Sunday, December 5, 2010

On Grading

The end of the semester approaches, and I find myself buried in papers and (soon) final exams. I say this not as an excuse for a coming slowdown in posting (I actually think I'll finish the '80s before Christmas), but to explain a new policy here: I've got grades on the brain, and I'm going to start assigning letter grades to the works I review.

I originally decided not to include any sort of rating because I considered these posts to be more off-the-cuff responses or brief musing than formal reviews. I still think that's the case, but, considering that a lot of my day job consists of assigning arbitrary-seeming ratings to other people's hard work, it comes pretty naturally to me now. And, I think it will resolve two minor issues going forward: 1) as the number of works I review builds and builds, it will help to encapsulate and record my initial responses to everything for my own future reference. 2) It might clear up my views of works. I do think I have a tendency to write negative-sounding reviews of works that I thoroughly enjoyed because I want to focus on a minor, but interesting, flaw, or because I expected more.

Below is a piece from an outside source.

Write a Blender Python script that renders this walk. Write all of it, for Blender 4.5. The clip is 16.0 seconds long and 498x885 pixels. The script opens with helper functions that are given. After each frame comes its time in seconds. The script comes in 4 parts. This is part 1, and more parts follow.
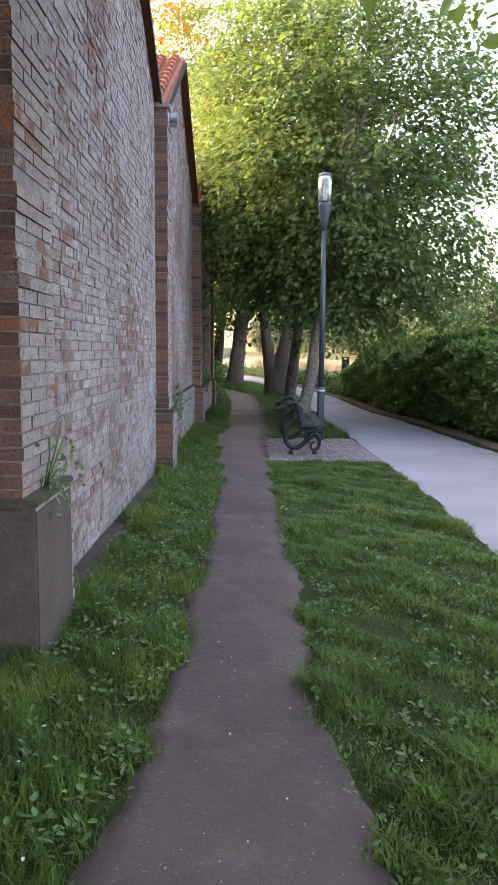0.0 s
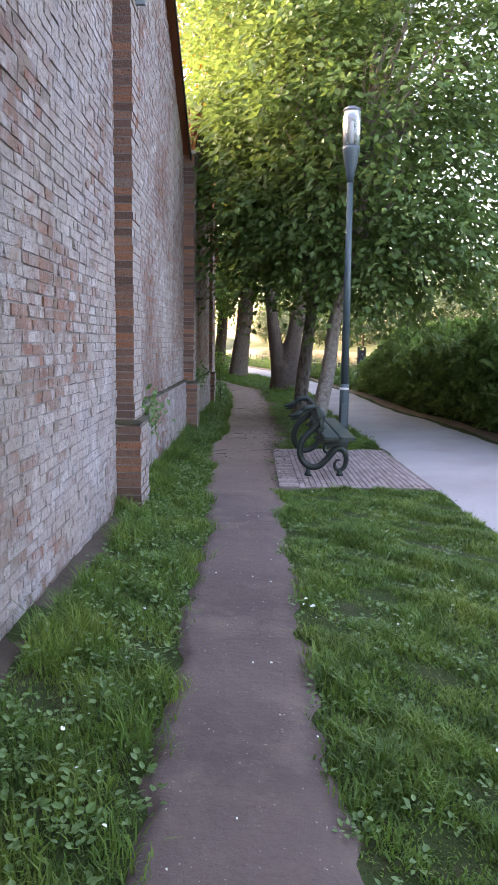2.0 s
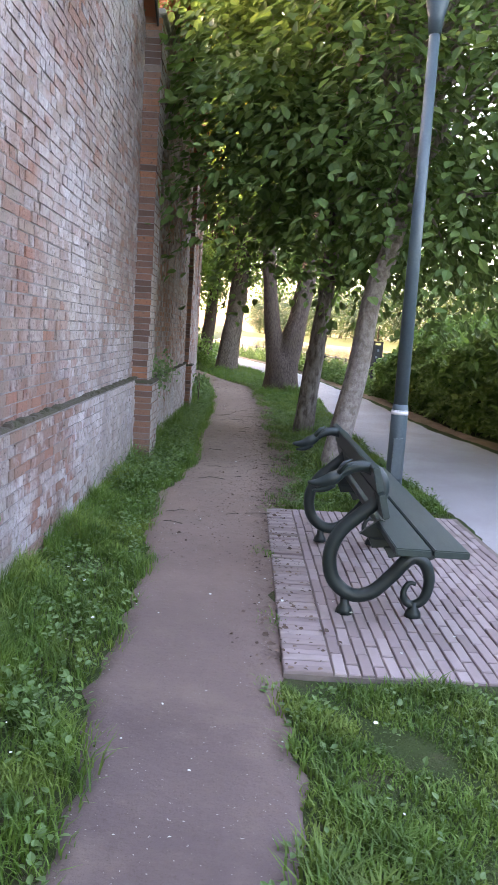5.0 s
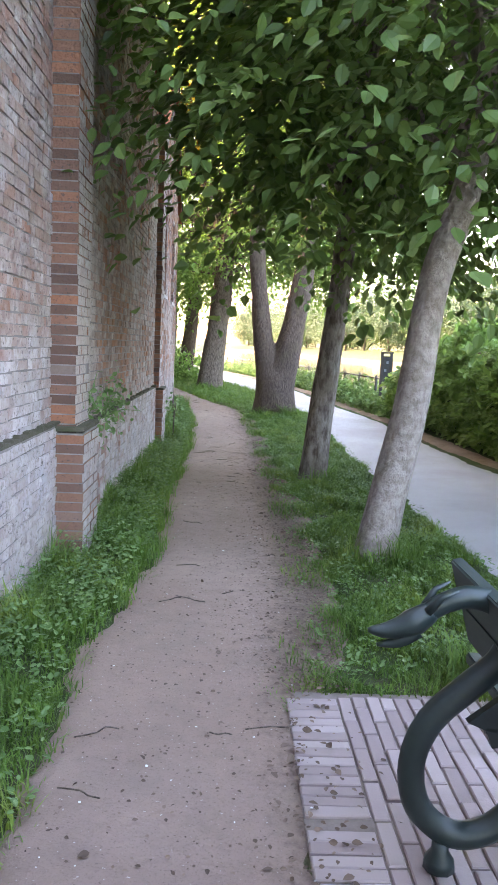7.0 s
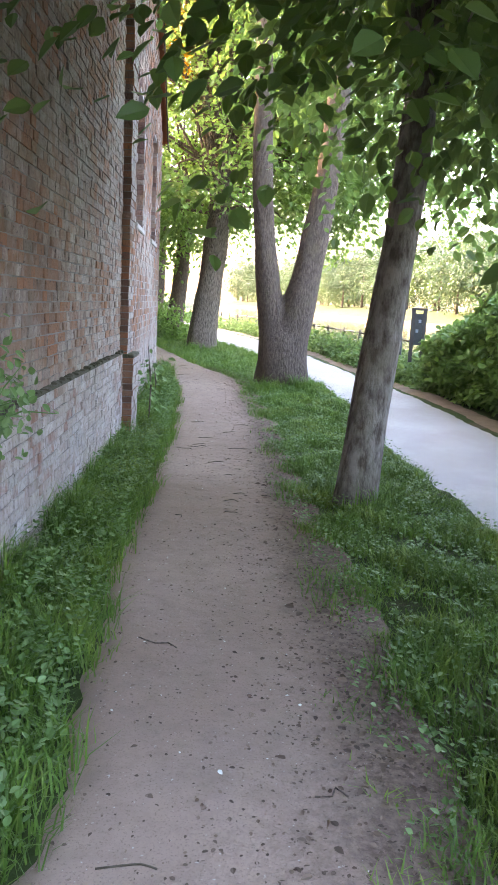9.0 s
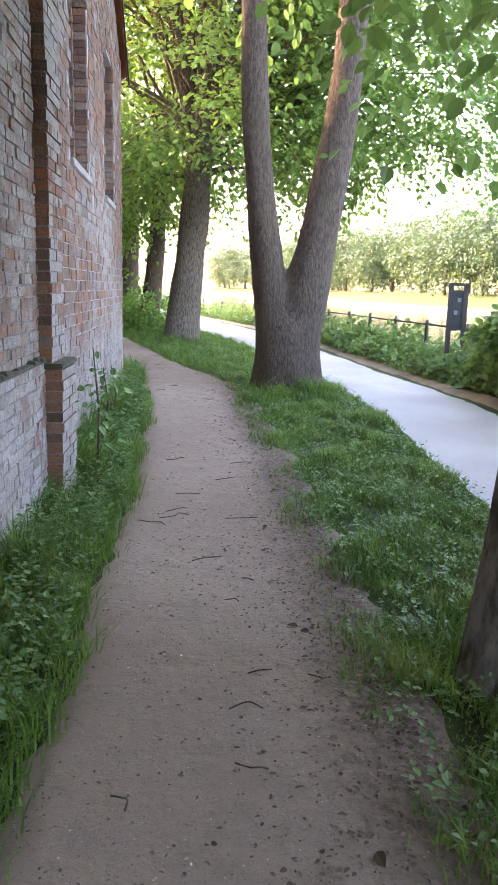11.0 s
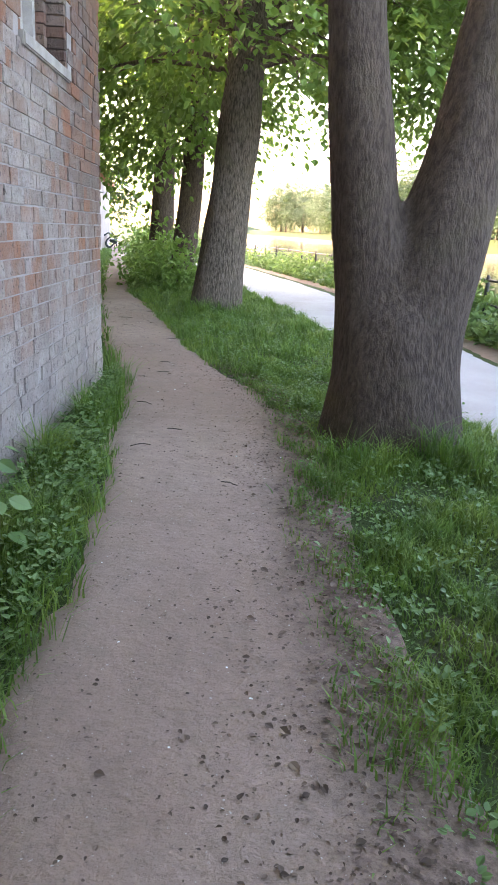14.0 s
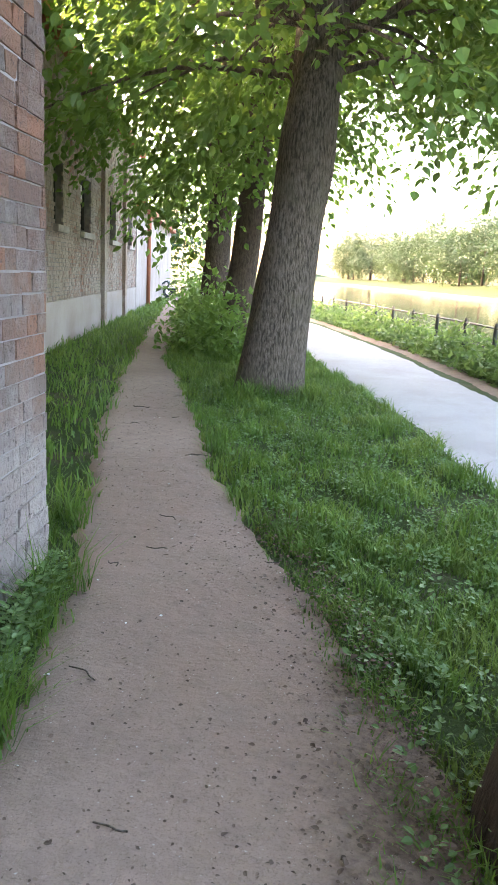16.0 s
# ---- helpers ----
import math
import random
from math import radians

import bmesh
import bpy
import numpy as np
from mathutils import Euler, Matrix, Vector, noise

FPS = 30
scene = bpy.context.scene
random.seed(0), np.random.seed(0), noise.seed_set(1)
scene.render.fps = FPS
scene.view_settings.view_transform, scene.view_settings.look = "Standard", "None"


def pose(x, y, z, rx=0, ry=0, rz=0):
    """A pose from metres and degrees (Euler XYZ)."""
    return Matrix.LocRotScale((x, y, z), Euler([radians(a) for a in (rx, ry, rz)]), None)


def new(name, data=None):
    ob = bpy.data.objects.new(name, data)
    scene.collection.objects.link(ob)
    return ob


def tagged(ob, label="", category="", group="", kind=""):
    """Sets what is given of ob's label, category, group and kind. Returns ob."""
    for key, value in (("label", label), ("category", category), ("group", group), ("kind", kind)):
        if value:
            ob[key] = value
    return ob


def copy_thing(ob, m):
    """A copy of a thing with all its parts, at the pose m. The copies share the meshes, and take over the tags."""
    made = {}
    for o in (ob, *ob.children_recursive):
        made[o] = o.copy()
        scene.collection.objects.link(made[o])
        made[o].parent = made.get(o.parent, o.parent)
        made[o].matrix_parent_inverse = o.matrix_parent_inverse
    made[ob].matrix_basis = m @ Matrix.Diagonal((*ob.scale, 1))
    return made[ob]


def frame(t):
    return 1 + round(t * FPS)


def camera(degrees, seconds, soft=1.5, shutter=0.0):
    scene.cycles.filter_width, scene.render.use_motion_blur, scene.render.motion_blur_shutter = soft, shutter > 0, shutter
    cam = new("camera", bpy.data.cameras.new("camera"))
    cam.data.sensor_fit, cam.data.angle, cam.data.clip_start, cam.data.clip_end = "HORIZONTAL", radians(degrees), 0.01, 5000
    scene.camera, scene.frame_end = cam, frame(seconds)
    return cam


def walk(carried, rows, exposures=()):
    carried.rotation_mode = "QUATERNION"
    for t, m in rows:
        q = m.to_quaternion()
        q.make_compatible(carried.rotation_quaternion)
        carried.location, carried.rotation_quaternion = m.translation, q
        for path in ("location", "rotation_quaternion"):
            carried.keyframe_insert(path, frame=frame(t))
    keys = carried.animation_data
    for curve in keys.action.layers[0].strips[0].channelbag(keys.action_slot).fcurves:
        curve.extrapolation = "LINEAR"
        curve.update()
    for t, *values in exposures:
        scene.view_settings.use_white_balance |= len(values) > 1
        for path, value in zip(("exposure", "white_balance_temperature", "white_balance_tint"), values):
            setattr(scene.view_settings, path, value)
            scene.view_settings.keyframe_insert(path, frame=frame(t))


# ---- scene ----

So, future reviews will conclude with a letter grade, and I'm going to go back and edit in grades for previous reviews.

The scale is:
A = excellent, a classic
B = good, interesting but somehow flawed
C = average, a mixed bag
D = poor work with a few redeeming qualities
F = an absolute failure, all around

I expect that grades lower than a B- will be rare among these award winners. Let me know if you hate what I'm doing (or how I'm doing it).

1 comment:

  1. The grades sound like a reasonable next step now that you're amassing a lot of reviews. I find it helpful to group books into ranks/grades for ease of reference later - for you and anyone else looking at your reviews.